Another reason was that the headquarters were better prepared and used precautionary measures to prevent a truce. The punishment was on both sides more or less the death penalty.
I was a peasant of the Polish plain;
I left my plough because the message ran:-
Russia, in danger, needed every man
To save her from the Teuton; and was slain.
I gave my life for freedom – This I know
For those who bade me fight had told me so.
I was a Tyrolese, a mountaineer;
I gladly left my mountain home to fight
Against the brutal treacherous Muscovite;
And died in Poland on a Cossack spear.
I gave my life for freedom – This I know
For those who bade me fight had told me so.
I worked in Lyons at my weaver’s loom,
When suddenly the Prussian despot hurled
His felon blow at France and at the world;
Then I went forth to Belgium and my doom.

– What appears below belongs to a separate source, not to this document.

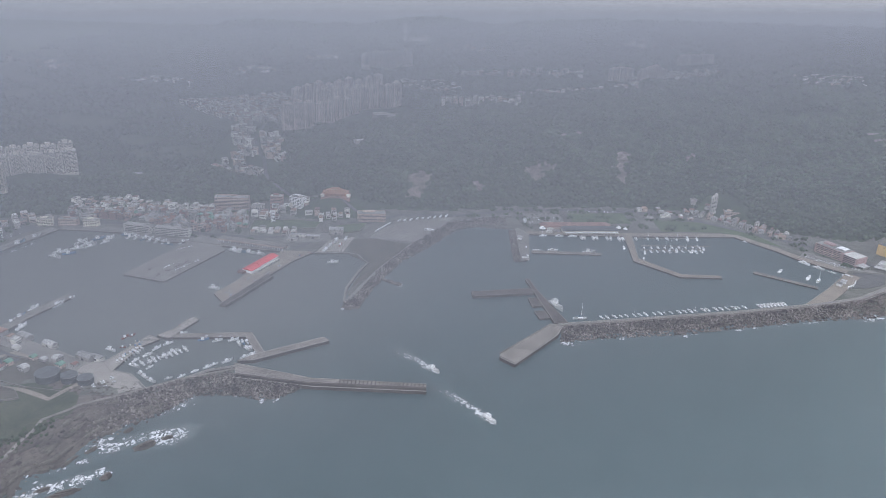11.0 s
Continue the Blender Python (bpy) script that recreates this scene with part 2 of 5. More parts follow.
HAZE_OPACITY = [(-800, 0.05), (-340, 0.08), (-225, 0.11), (-165, 0.16), (-90, 0.24), (0, 0.34), (115, 0.43), (230, 0.47), (345, 0.49), (490, 0.53), (680, 0.60), (920, 0.69), (1170, 0.78), (1420, 0.86), (1700, 0.92), (2000, 0.88), (2400, 0.3), (2650, 0.0)]
VEIL = haze_veil_material("mist", (0.165, 0.174, 0.196), [((at + 800) / 3500, 1 - (1 - a) ** (1 / LAYERS)) for at, a in HAZE_OPACITY], -800, 2700)


# ---- tools for building ----
class Solid:
    """Points and faces of one mesh."""

    def __init__(self):
        self.v, self.f = [], []

    def add(self, points, faces):
        k = len(self.v)
        self.v += points
        self.f += [tuple(i + k for i in face) for face in faces]
        return self

    def prism(self, ring, low, high, inset=0.0):
        """A ring of (x, y), drawn up from low to high; inset pulls the top ring in."""
        area = sum(a[0] * b[1] - b[0] * a[1] for a, b in zip(ring, ring[1:] + ring[:1]))
        ring = ring if area > 0 else ring[::-1]
        n = len(ring)
        cx, cy = sum(p[0] for p in ring) / n, sum(p[1] for p in ring) / n
        top = [(x + (cx - x) * inset, y + (cy - y) * inset, high) for x, y in ring]
        return self.add([(x, y, low) for x, y in ring] + top,
                        [tuple(range(n))[::-1], tuple(range(n, 2 * n))] + [(i, (i + 1) % n, (i + 1) % n + n, i + n) for i in range(n)])

    def box(self, x0, y0, z0, x1, y1, z1):
        return self.prism([(x0, y0), (x1, y0), (x1, y1), (x0, y1)], z0, z1)

    def tube(self, x, y, z0, z1, r, r1=None, n=8):
        r1 = r if r1 is None else r1
        a = [i * 2 * math.pi / n for i in range(n)]
        return self.add([(x + r * math.cos(t), y + r * math.sin(t), z0) for t in a] + [(x + r1 * math.cos(t), y + r1 * math.sin(t), z1) for t in a],
                        [tuple(range(n))[::-1], tuple(range(n, 2 * n))] + [(i, (i + 1) % n, (i + 1) % n + n, i + n) for i in range(n)])

    def gable(self, x0, y0, x1, y1, z0, z1, over=0.4):
        """A pitched roof with its ridge along y."""
        x0, x1, y0, y1, m = x0 - over, x1 + over, y0 - over, y1 + over, (x0 + x1) / 2
        return self.add([(x0, y0, z0), (x1, y0, z0), (x1, y1, z0), (x0, y1, z0), (m, y0, z1), (m, y1, z1)],
                        [(3, 2, 1, 0), (0, 1, 4), (2, 3, 5), (1, 2, 5, 4), (3, 0, 4, 5)])

    def mesh(self, name, mat):
        me = bpy.data.meshes.new(name)
        me.from_pydata(self.v, [], self.f)
        me.materials.append(mat)
        return me


def fast_mesh(name, points, faces, mat):
    """A mesh from arrays: points (n, 3) and triangles (m, 3)."""
    me = bpy.data.meshes.new(name)
    me.vertices.add(len(points))
    me.vertices.foreach_set("co", np.asarray(points, np.float32).ravel())
    me.loops.add(faces.size)
    me.loops.foreach_set("vertex_index", np.asarray(faces, np.int32).ravel())
    me.polygons.add(len(faces))
    me.polygons.foreach_set("loop_start", np.arange(len(faces), dtype=np.int32) * faces.shape[1])
    me.polygons.foreach_set("loop_total", np.full(len(faces), faces.shape[1], np.int32))
    me.update(calc_edges=True)
    me.materials.append(mat)
    return me


def part(name, solid, mat, parent, label=""):
    ob = new(name, solid.mesh(name, mat))
    ob.parent = parent
    return tagged(ob, label)


def thing(name, label, category, group="", kind="", at=None):
    ob = new(name)
    if at is not None:
        ob.matrix_basis = at
    return tagged(ob, label, category, group, kind)


def setting(name, solid, mat, label, category):
    return tagged(new(name, solid.mesh(name, mat)), label, category, kind="structure")


def spot(x, y, turn=0.0, size=1.0, z=None):
    """A pose on the ground."""
    z = float(height(x, y)) if z is None else z
    return pose(x, y, z, 0, 0, turn) @ Matrix.Diagonal((size, size, size, 1))


def offset(line, width):
    """The line moved to its left by width."""
    out = []
    for i, (x, y) in enumerate(line):
        a, b = line[max(i - 1, 0)], line[min(i + 1, len(line) - 1)]
        d = math.hypot(b[0] - a[0], b[1] - a[1]) or 1
        out.append((x - (b[1] - a[1]) / d * width, y + (b[0] - a[0]) / d * width))
    return out


def resample(line, step):
    out = []
    for (ax, ay), (bx, by) in zip(line, line[1:]):
        n = max(1, int(math.hypot(bx - ax, by - ay) / step))
        out += [(ax + (bx - ax) * i / n, ay + (by - ay) * i / n) for i in range(n)]
    return out + [line[-1]]


def ribbon(line, width, low, high):
    """A thick strip along a line; width to its left."""
    s = Solid()
    left = offset(line, width)
    for i in range(len(line) - 1):
        s.prism([line[i], line[i + 1], left[i + 1], left[i]], low, high)
    return s


def lane(line, width, lift=0.35, step=8, thick=1.2):
    """A road that follows the ground."""
    mid = resample(line, step)
    a, b = offset(mid, width / 2), offset(mid, -width / 2)
    s = Solid()
    h = (np.maximum(height([p[0] for p in mid], [p[1] for p in mid]), 2.0) + lift).tolist()
    n = len(mid)
    s.v = [(x, y, h[i]) for i, (x, y) in enumerate(a)] + [(x, y, h[i]) for i, (x, y) in enumerate(b)]
    s.v += [(x, y, z - thick) for x, y, z in s.v]
    for i in range(n - 1):
        s.f += [(n + i, n + i + 1, i + 1, i), (2 * n + i, i, i + 1, 2 * n + i + 1), (n + i, 3 * n + i, 3 * n + i + 1, n + i + 1)]
    return s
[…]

I gave my life for freedom – This I know
For those who bade me fight had told me so.
I owned a vineyard by the wooded Main,
Until the Fatherland, begirt by foes
Lusting her downfall, called me, and I rose
Swift to the call – and died in far Lorraine.
I gave my life for freedom – This I know
For those who bade me fight had told me so.
I worked in a great shipyard by the Clyde;
There came a sudden word of wars declared,
Of Belgium, peaceful, helpless, unprepared,
Asking our aid: I joined the ranks, and died.
I gave my life for freedom – This I know
For those who bade me fight had told me so.